People that do not know Git, are afraid to commit and afraid to write code on their own, which slows down the entire process.

In the end, I think, picking a flow (Git, Github, Skanev) to use with Git/Github is a better idea than just chaotic commits and merges. The problem is that those flows make no good, when people don’t know Git well.

Takeaways (TL;DR version)

  • Make sure everyone understands how Git works. Have a Git guru in the team.
  • Don’t let people use Git UI tools. Eventually they will end up doing something with Git shell and if they use UI tools, they will have no idea what to do. Start and stick with the shell.
  • Pick a flow to work with. GitHub flow seems like the best choice if you want to move fast.

Team work and delegation

I played the role of tech team lead for the frontend during the hackathon (For which I don’t have much experience).
It turned out, it was not as easy as it sounds – people seek out your help and you should be prepared to think fast and execute fast in order to move fast (Again, we had only 5 days to ship something working).

The hardest thing for me was to break focus, when coding some feature, in order to help a struggling team member and after that, regain focus again.
The thing that worked was to break down the frontend tasks and delegate them to the rest of the team members. People lose motivation when there’s nothing to do, rather than having a lot of work on them.
And when someone struggles with a task – show them how can be done and let them finish it after. And of course, after a feature is committed – do a code review and refactoring, in order to keep everything clean.

Takeaways (TL;DR version)

It was new experience for me, so I can’t summarize any good TL;DR version for this one 😉

Kanban board and Specification

During the hachathon, we had a Trello board with standard setup (Backlog, Doing, For Testing, Done) and the specification broken down into cards, split in four different categories – frontend, backend, top priority and low priority.

This helped us a lot in the beginning to take off with the project.
The only thing is, that whenever I work with Trello (Or other Kanban-like tools), I see one big flaw – The board does not update itself automatically 😀

We had to constantly keep up to date with the board and Trello does not have a good way to signal if there’s a change in the card description (Which happened a lot – people working on a card, when suddenly, some of the specification changed, the card was updated but with no proper notification)

I imagine the perfect situation, where Trello checks Github and has some suggestions, according to the commits when there’s progress in a card.

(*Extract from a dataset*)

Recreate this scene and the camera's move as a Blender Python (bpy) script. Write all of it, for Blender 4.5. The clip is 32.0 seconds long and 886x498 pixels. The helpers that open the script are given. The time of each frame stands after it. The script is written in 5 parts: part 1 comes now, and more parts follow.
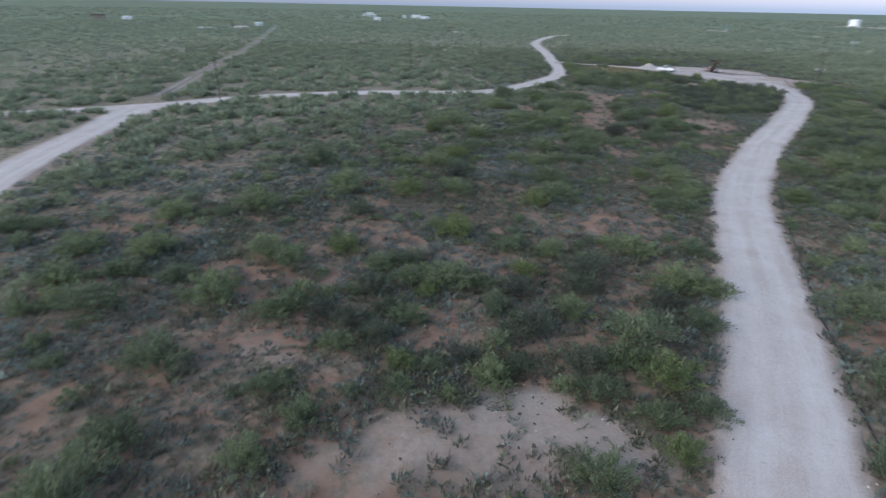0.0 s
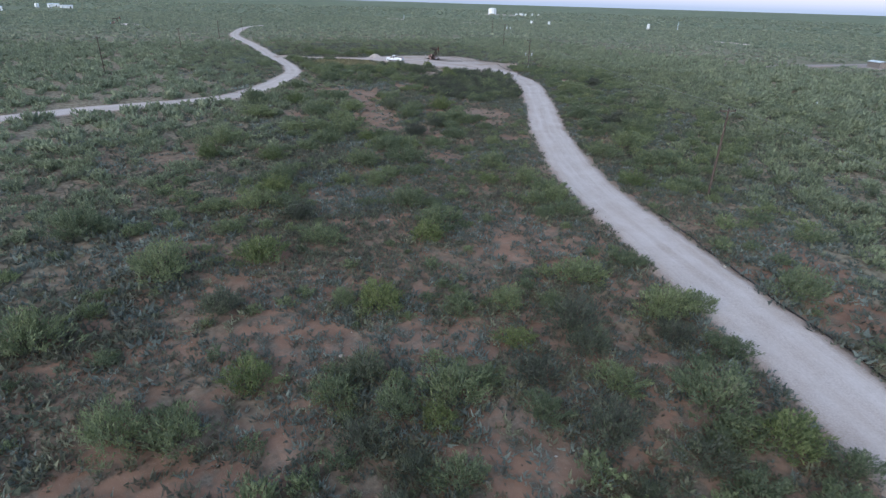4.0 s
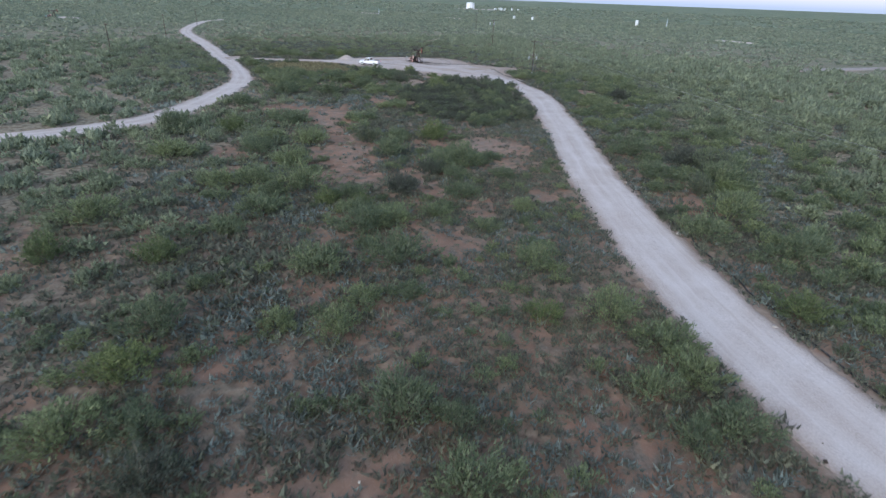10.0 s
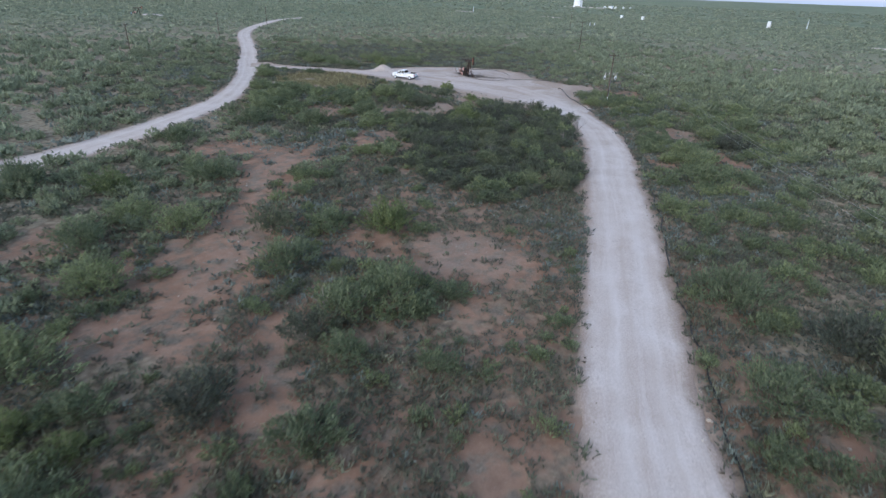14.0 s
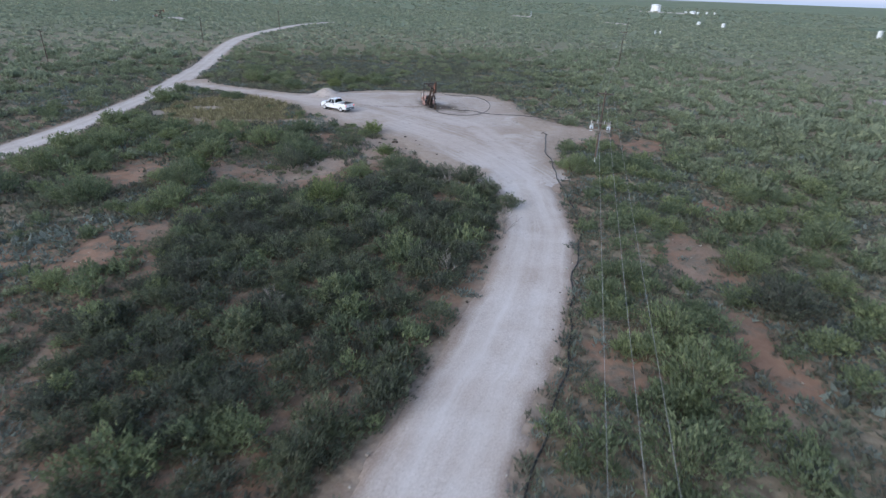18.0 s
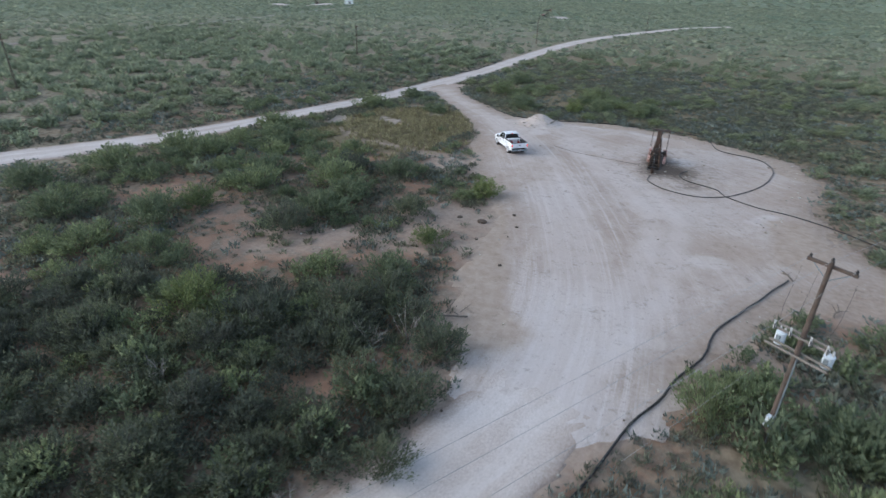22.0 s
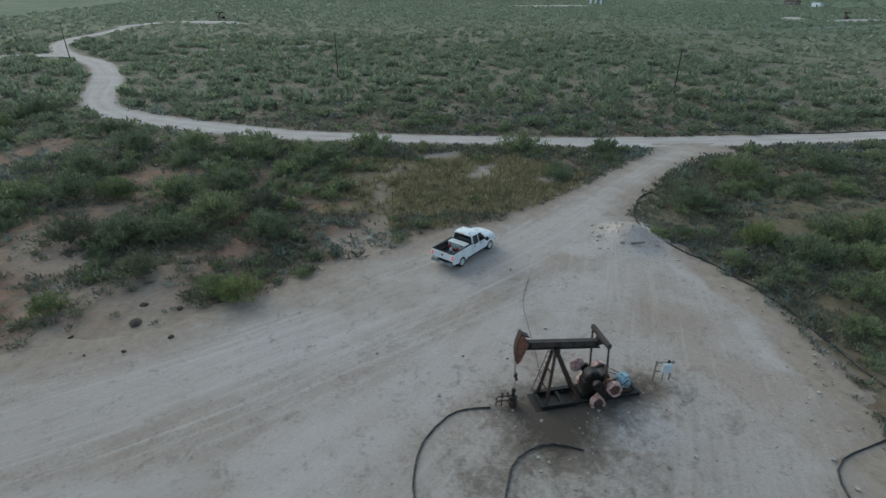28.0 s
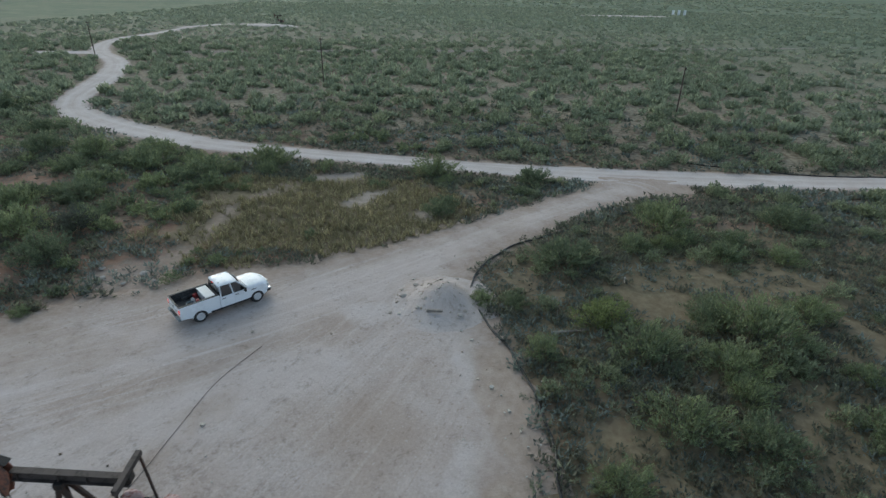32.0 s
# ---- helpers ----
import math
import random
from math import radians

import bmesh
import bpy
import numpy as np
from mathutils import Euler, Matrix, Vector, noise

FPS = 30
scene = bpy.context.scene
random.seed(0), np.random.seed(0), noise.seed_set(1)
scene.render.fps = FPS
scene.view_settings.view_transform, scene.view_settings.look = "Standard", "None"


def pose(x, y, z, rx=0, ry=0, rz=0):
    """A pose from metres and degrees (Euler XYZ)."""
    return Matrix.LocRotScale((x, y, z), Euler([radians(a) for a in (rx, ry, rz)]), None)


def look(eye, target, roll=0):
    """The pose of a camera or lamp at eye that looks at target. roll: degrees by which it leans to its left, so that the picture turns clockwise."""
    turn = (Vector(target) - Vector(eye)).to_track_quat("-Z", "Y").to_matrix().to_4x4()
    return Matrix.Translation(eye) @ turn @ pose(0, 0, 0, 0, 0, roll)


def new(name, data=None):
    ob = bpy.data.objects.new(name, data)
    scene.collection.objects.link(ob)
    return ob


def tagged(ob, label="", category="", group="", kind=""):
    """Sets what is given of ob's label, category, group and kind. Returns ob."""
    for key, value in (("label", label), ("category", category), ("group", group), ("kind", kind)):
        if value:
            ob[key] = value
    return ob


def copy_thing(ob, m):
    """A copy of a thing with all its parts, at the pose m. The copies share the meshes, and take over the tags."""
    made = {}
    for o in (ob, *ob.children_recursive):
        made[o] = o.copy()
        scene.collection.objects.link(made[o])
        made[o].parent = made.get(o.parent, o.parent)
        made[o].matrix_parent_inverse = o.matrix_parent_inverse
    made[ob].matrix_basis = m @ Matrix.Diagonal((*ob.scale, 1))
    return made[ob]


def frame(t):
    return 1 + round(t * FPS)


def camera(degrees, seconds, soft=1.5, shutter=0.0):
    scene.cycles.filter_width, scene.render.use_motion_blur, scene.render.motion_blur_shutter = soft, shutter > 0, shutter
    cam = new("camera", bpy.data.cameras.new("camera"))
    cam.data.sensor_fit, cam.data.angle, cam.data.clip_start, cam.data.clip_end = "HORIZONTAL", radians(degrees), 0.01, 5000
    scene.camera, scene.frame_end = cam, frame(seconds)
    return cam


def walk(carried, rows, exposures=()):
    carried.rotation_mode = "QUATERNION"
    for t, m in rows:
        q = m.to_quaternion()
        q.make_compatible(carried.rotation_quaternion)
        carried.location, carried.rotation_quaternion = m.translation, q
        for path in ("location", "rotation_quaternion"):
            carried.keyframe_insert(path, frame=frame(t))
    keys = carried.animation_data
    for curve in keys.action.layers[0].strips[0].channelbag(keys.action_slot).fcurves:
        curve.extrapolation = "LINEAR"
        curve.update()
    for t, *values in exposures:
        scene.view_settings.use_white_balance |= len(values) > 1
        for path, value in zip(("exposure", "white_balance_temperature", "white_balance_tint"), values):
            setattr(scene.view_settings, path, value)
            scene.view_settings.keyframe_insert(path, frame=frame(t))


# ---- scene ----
cam = camera(78.9, 32.0, soft=1.35, shutter=0.35)
METRES, EYE, TILT, LEAN, TURN = 253.4, 18.5, 0.0, 0.0, 0.0
ROWS = [
    (0.0, 0.0, 0.0, 0.0, 0.48, -24.48, -1.05),
    (0.5, -0.0097, 0.0077, -0.0002, -11.62, -24.34, -1.11),
    (1.0, -0.018, 0.0153, -0.0004, -19.38, -24.33, -1.19),
    (1.5, -0.0256, 0.0232, -0.0005, -24.49, -24.36, -1.23),
    (2.0, -0.0322, 0.031, -0.0004, -27.51, -24.39, -1.29),
    (2.5, -0.0377, 0.039, -0.0004, -28.91, -24.44, -1.36),
    (3.0, -0.042, 0.0473, -0.0005, -29.61, -24.53, -1.4),
    (3.5, -0.0452, 0.056, -0.0006, -30.29, -24.67, -1.47),
    (5.5, -0.0473, 0.0917, -0.0026, -33.23, -24.81, -1.65),
    (6.0, -0.0452, 0.1007, -0.0033, -33.72, -24.84, -1.67),
    (6.5, -0.0422, 0.1099, -0.0038, -33.79, -24.87, -1.72),
    (7.0, -0.038, 0.1191, -0.0042, -33.8, -24.93, -1.74),
    (7.5, -0.0328, 0.1285, -0.0043, -34.04, -24.98, -1.77),
    (8.0, -0.0266, 0.1379, -0.0043, -34.42, -25.01, -1.82),
    (8.5, -0.0193, 0.1472, -0.0042, -34.42, -25.07, -1.85),
    (9.0, -0.011, 0.1565, -0.0042, -34.18, -25.1, -1.86),
    (9.5, -0.0017, 0.1661, -0.0041, -33.88, -25.15, -1.89),
    (10.0, 0.0087, 0.1757, -0.0037, -33.46, -25.2, -1.92),
    (10.5, 0.0201, 0.1854, -0.0035, -33.09, -25.22, -1.93),
    (11.0, 0.0328, 0.1955, -0.0034, -32.78, -25.26, -1.91),
    (11.5, 0.0465, 0.2057, -0.0034, -32.34, -25.34, -1.89),
    (12.0, 0.0613, 0.2162, -0.0034, -30.93, -25.41, -1.87),
    (12.5, 0.0769, 0.2274, -0.0032, -28.54, -25.51, -1.87),
    (13.0, 0.0929, 0.2396, -0.0031, -25.76, -25.64, -1.86),
    (13.5, 0.1087, 0.2533, -0.003, -23.39, -25.77, -1.87),
    (14.0, 0.1241, 0.268, -0.0026, -22.64, -25.8, -1.87),
    (14.5, 0.1401, 0.2831, -0.0023, -22.29, -25.8, -1.89),
    (15.0, 0.1565, 0.2971, -0.0018, -21.96, -25.74, -1.87),
    (15.5, 0.1734, 0.3107, -0.0014, -21.76, -25.7, -1.89),
    (17.5, 0.2421, 0.3629, -0.0024, -19.59, -25.59, -1.94),
    (18.0, 0.2576, 0.3761, -0.0026, -14.89, -25.72, -1.92),
    (18.5, 0.2735, 0.3896, -0.0027, -12.26, -25.79, -1.9),
    (19.0, 0.2883, 0.4036, -0.0029, -6.18, -26.01, -1.86),
    (19.5, 0.3036, 0.4179, -0.003, -3.0, -26.1, -1.77),
    (20.0, 0.318, 0.433, -0.0034, 2.34, -26.27, -1.67),
    (20.5, 0.3315, 0.4488, -0.0036, 6.45, -26.41, -1.6),
    (21.0, 0.3441, 0.4652, -0.0039, 11.54, -26.5, -1.47),
    (21.5, 0.3558, 0.4822, -0.0042, 19.01, -26.64, -1.27),
    (22.0, 0.3668, 0.4994, -0.0041, 26.93, -26.77, -1.07),
    (22.5, 0.3774, 0.5171, -0.0037, 35.54, -26.92, -0.78),
    (23.0, 0.3871, 0.5356, -0.0033, 41.78, -26.96, -0.55),
    (23.5, 0.395, 0.5536, -0.0031, 45.51, -26.98, -0.57),
    (24.0, 0.4019, 0.5717, -0.0028, 48.36, -26.99, -0.54),
    (24.5, 0.4079, 0.5895, -0.0026, 55.0, -26.95, -0.37),
    (26.5, 0.4217, 0.6579, -0.0012, 74.08, -26.94, -0.1),
    (27.0, 0.4233, 0.6733, -0.001, 75.94, -26.9, -0.2),
    (27.5, 0.4242, 0.6882, -0.001, 78.24, -26.8, -0.3),
    (28.0, 0.4242, 0.7022, -0.0011, 80.11, -26.69, -0.35),
    (28.5, 0.4234, 0.7155, -0.0013, 81.04, -26.6, -0.45),
    (29.0, 0.422, 0.7279, -0.0015, 81.73, -26.56, -0.57),
    (29.5, 0.4198, 0.7397, -0.0016, 83.13, -26.5, -0.67),
    (30.0, 0.417, 0.7507, -0.0019, 85.16, -26.41, -0.7),
    (30.5, 0.4135, 0.7609, -0.0021, 86.87, -26.37, -0.79),
    (31.0, 0.4093, 0.7703, -0.002, 88.04, -26.28, -0.81),
    (31.5, 0.4045, 0.7787, -0.0021, 88.82, -26.17, -0.88),
    (32.0, 0.3993, 0.7863, -0.0021, 89.49, -26.12, -0.98),
]
# the clip darkens as it turns towards the bright west
EXPOSURES = [(0.0, 1.22, 6130, 6.0), (3.0, 1.2, 6110, 6.5), (8.0, 1.27, 6100, 7.0), (14.0, 1.29, 6170, 7.0), (19.0, 1.24, 6220, 7.0), (22.0, 1.28, 6340, 3.5), (23.0, 1.03, 6340, 0.0), (24.0, 0.87, 6330, -3.0), (28.0, 0.70, 6460, -7.5), (32.0, 0.78, 6490, -4.0)]
walk(cam, [(t, pose(0, 0, EYE, TILT, LEAN, TURN) @ pose(METRES * x, METRES * y, METRES * z, 90 + pitch, roll, yaw)) for t, x, y, z, yaw, pitch, roll in ROWS], EXPOSURES)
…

About the specifications – everything unclear was resolved quickly, during the hachathon, thanks to the project managers and Daniel Stoev (The head of the Student Council and the guy who inspired the entire event) who was present there all the time.
There’s nothing better to actually ask your client whether the thing you are building, matches the specifications in his head. This saved us a lot of time and rework.

Takeaways (TL;DR version)

  • It’s a good idea to have a guy / project manager whose only job is to keep Trello up to date. This reduces the chaos during the project.
  • When a task is done, put the according commits in the Trello card, because it makes it easier to track and check for bugs.
  • If you can – have your client / clients / some of your target group with you for some of the time during the development. Make something people really want 😉

IRC is a good idea

And one final thing – we kept the chat communication in IRC. IRC is a good choice, because if you pick the channel, there’s no random noise and distractions from outside. Plus, it brings more “hacky” atmosphere to the event 😉

We used hitchcock.freenode.net as a server with #HackFMI as a channel.